> [WHAT TO WORK ON]:
Give the data below again exactly as written, without its pictures.

————

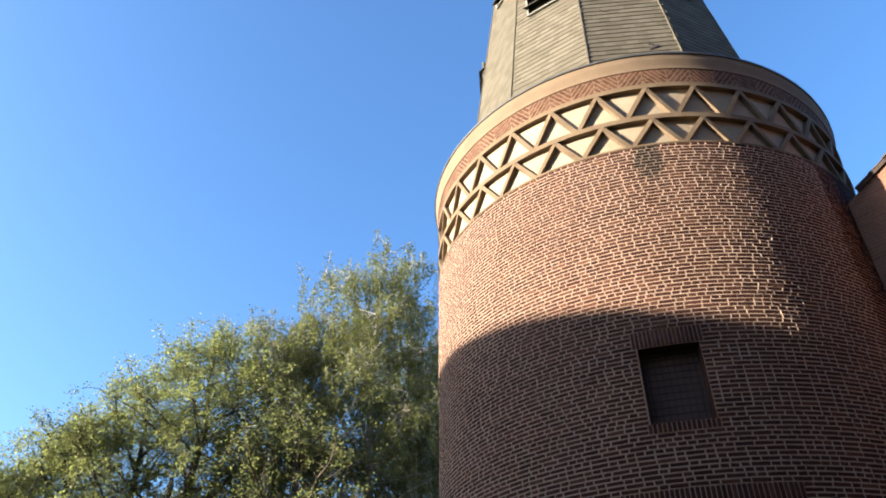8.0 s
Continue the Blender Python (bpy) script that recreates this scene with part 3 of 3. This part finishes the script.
# arched windows: voussoirs, frame, bars and panes
NV = 30
vo = MB()
h0, h1 = math.pi * (WR_ + 0.0) / NV / 2 - 0.004, math.pi * (WR_ + 0.235) / NV / 2 - 0.004
vo.hexa([(WR_, -0.0015, -h0), (WR_ + 0.235, -0.0015, -h1), (WR_ + 0.235, 0.05, -h1), (WR_, 0.05, -h0), (WR_, -0.0015, h0), (WR_ + 0.235, -0.0015, h1), (WR_ + 0.235, 0.05, h1), (WR_, 0.05, h0)])
voussoir = vo.mesh("voussoir", CHURCH_BRICK)
PW, PH = 0.109, 0.215
pm = MB()
pm.box((-PW / 2 + 0.006, -0.003, -PH / 2 + 0.006), (PW / 2 - 0.006, 0.003, PH / 2 - 0.006))
pane_me = pm.mesh("pane", GLASS)
for mid, sill, crown in WINDOWS:
    spring = crown - WR_
    for i in range(NV):
        a = 180.0 * (i + 0.5) / NV
        ob = new("voussoir", voussoir)
        ob.parent = gable
        ob.matrix_basis = pose(mid, rnd.uniform(-0.001, 0.001), spring, 0, -a, 0)
    ri = WR_ - 0.22
    inner = arch(mid, sill, crown, grow=-0.204)
    # near-black sheet behind the panes paints the unlit room
    backing = MB()
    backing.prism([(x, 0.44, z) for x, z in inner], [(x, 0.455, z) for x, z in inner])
    outer = arch(mid, sill, crown, grow=-0.002)
    n = len(inner)
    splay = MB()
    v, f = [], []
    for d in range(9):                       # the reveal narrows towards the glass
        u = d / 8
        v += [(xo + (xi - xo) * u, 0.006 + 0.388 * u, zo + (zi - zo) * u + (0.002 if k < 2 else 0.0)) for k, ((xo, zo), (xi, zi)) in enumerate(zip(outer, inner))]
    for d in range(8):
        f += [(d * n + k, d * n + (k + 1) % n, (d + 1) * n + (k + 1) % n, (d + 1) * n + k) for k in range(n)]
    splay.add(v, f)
    # painted darker than the wall to deepen the jamb's shade
    part("window_reveal", splay, REVEAL, gable, "splayed red-brown brick reveal of the arched window, colour darkened for shade")
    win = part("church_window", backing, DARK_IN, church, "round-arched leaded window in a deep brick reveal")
    frame_mb = MB()
    rin = [(mid + (x - mid) * 0.955, spring + (z - spring) * 0.955 if z > spring else z + (0.05 if z == sill else 0)) for x, z in inner]
    n = len(inner)
    frame_mb.add([(x, 0.395, z) for x, z in inner] + [(x, 0.395, z) for x, z in rin] + [(x, 0.436, z) for x, z in rin], [(i, (i + 1) % n, n + (i + 1) % n, n + i) for i in range(n)] + [(n + i, n + (i + 1) % n, 2 * n + (i + 1) % n, 2 * n + i) for i in range(n)])
    part("window_frame", frame_mb, DARK_WOOD, win)
    mull = MB()
    mull.box((mid - 0.016, 0.396, sill), (mid + 0.016, 0.43, crown - 0.22))
    part("mullion", mull, GLAZING_BAR, win, "pale glazing bar")
    for q in (0.45,):
        zz = sill + (crown - sill) * q
        tb = MB()
        tb.box((mid - ri, 0.398, zz - 0.013), (mid + ri, 0.43, zz + 0.013))
        part("transom", tb, GLAZING_BAR, win, "pale glazing bar")
    cames = MB()
    rows = int((crown - 0.2 - sill) / PH) + 1
    for rw in range(rows):
        zc = sill + (rw + 0.5) * PH
        half = ri if zc < spring else math.sqrt(max(0.0, ri * ri - (zc - spring) ** 2))
        ze = sill + (rw + 1) * PH
        he = ri if ze < spring else math.sqrt(max(0.0, ri * ri - (ze - spring) ** 2))
        if he > 0.05:
            cames.box((mid - he, 0.412, ze - 0.008), (mid + he, 0.428, ze + 0.008))
        for cl in range(8):
            xc = mid - 4 * PW + (cl + 0.5) * PW
            if abs(xc - mid) < half:
                ob = new("pane", pane_me)
                ob.parent = win
                ob.matrix_basis = pose(xc, 0.425, zc, rnd.gauss(0, 2.2), 0, rnd.gauss(0, 2.2))
                if cl < 7 and rnd.random() < 0.85:
                    xo = xc + PW / 2 + rnd.choice((0, 0, 0.02, -0.02))
                    cames.box((xo - 0.005, 0.414, zc - PH / 2), (xo + 0.005, 0.426, zc + PH / 2))
    part("lead_lattice", cames, GLAZING_BAR, win, "pale glazing lattice")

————

> [REPLY]:
8.0 s
Continue the Blender Python (bpy) script that recreates this scene with part 3 of 3. This part finishes the script.
# arched windows: voussoirs, frame, bars and panes
NV = 30
vo = MB()
h0, h1 = math.pi * (WR_ + 0.0) / NV / 2 - 0.004, math.pi * (WR_ + 0.235) / NV / 2 - 0.004
vo.hexa([(WR_, -0.0015, -h0), (WR_ + 0.235, -0.0015, -h1), (WR_ + 0.235, 0.05, -h1), (WR_, 0.05, -h0), (WR_, -0.0015, h0), (WR_ + 0.235, -0.0015, h1), (WR_ + 0.235, 0.05, h1), (WR_, 0.05, h0)])
voussoir = vo.mesh("voussoir", CHURCH_BRICK)
PW, PH = 0.109, 0.215
pm = MB()
pm.box((-PW / 2 + 0.006, -0.003, -PH / 2 + 0.006), (PW / 2 - 0.006, 0.003, PH / 2 - 0.006))
pane_me = pm.mesh("pane", GLASS)
for mid, sill, crown in WINDOWS:
    spring = crown - WR_
    for i in range(NV):
        a = 180.0 * (i + 0.5) / NV
        ob = new("voussoir", voussoir)
        ob.parent = gable
        ob.matrix_basis = pose(mid, rnd.uniform(-0.001, 0.001), spring, 0, -a, 0)
    ri = WR_ - 0.22
    inner = arch(mid, sill, crown, grow=-0.204)
    # near-black sheet behind the panes paints the unlit room
    backing = MB()
    backing.prism([(x, 0.44, z) for x, z in inner], [(x, 0.455, z) for x, z in inner])
    outer = arch(mid, sill, crown, grow=-0.002)
    n = len(inner)
    splay = MB()
    v, f = [], []
    for d in range(9):                       # the reveal narrows towards the glass
        u = d / 8
        v += [(xo + (xi - xo) * u, 0.006 + 0.388 * u, zo + (zi - zo) * u + (0.002 if k < 2 else 0.0)) for k, ((xo, zo), (xi, zi)) in enumerate(zip(outer, inner))]
    for d in range(8):
        f += [(d * n + k, d * n + (k + 1) % n, (d + 1) * n + (k + 1) % n, (d + 1) * n + k) for k in range(n)]
    splay.add(v, f)
    # painted darker than the wall to deepen the jamb's shade
    part("window_reveal", splay, REVEAL, gable, "splayed red-brown brick reveal of the arched window, colour darkened for shade")
    win = part("church_window", backing, DARK_IN, church, "round-arched leaded window in a deep brick reveal")
    frame_mb = MB()
    rin = [(mid + (x - mid) * 0.955, spring + (z - spring) * 0.955 if z > spring else z + (0.05 if z == sill else 0)) for x, z in inner]
    n = len(inner)
    frame_mb.add([(x, 0.395, z) for x, z in inner] + [(x, 0.395, z) for x, z in rin] + [(x, 0.436, z) for x, z in rin], [(i, (i + 1) % n, n + (i + 1) % n, n + i) for i in range(n)] + [(n + i, n + (i + 1) % n, 2 * n + (i + 1) % n, 2 * n + i) for i in range(n)])
    part("window_frame", frame_mb, DARK_WOOD, win)
    mull = MB()
    mull.box((mid - 0.016, 0.396, sill), (mid + 0.016, 0.43, crown - 0.22))
    part("mullion", mull, GLAZING_BAR, win, "pale glazing bar")
    for q in (0.45,):
        zz = sill + (crown - sill) * q
        tb = MB()
        tb.box((mid - ri, 0.398, zz - 0.013), (mid + ri, 0.43, zz + 0.013))
        part("transom", tb, GLAZING_BAR, win, "pale glazing bar")
    cames = MB()
    rows = int((crown - 0.2 - sill) / PH) + 1
    for rw in range(rows):
        zc = sill + (rw + 0.5) * PH
        half = ri if zc < spring else math.sqrt(max(0.0, ri * ri - (zc - spring) ** 2))
        ze = sill + (rw + 1) * PH
        he = ri if ze < spring else math.sqrt(max(0.0, ri * ri - (ze - spring) ** 2))
        if he > 0.05:
            cames.box((mid - he, 0.412, ze - 0.008), (mid + he, 0.428, ze + 0.008))
        for cl in range(8):
            xc = mid - 4 * PW + (cl + 0.5) * PW
            if abs(xc - mid) < half:
                ob = new("pane", pane_me)
                ob.parent = win
                ob.matrix_basis = pose(xc, 0.425, zc, rnd.gauss(0, 2.2), 0, rnd.gauss(0, 2.2))
                if cl < 7 and rnd.random() < 0.85:
                    xo = xc + PW / 2 + rnd.choice((0, 0, 0.02, -0.02))
                    cames.box((xo - 0.005, 0.414, zc - PH / 2), (xo + 0.005, 0.426, zc + PH / 2))
    part("lead_lattice", cames, GLAZING_BAR, win, "pale glazing lattice")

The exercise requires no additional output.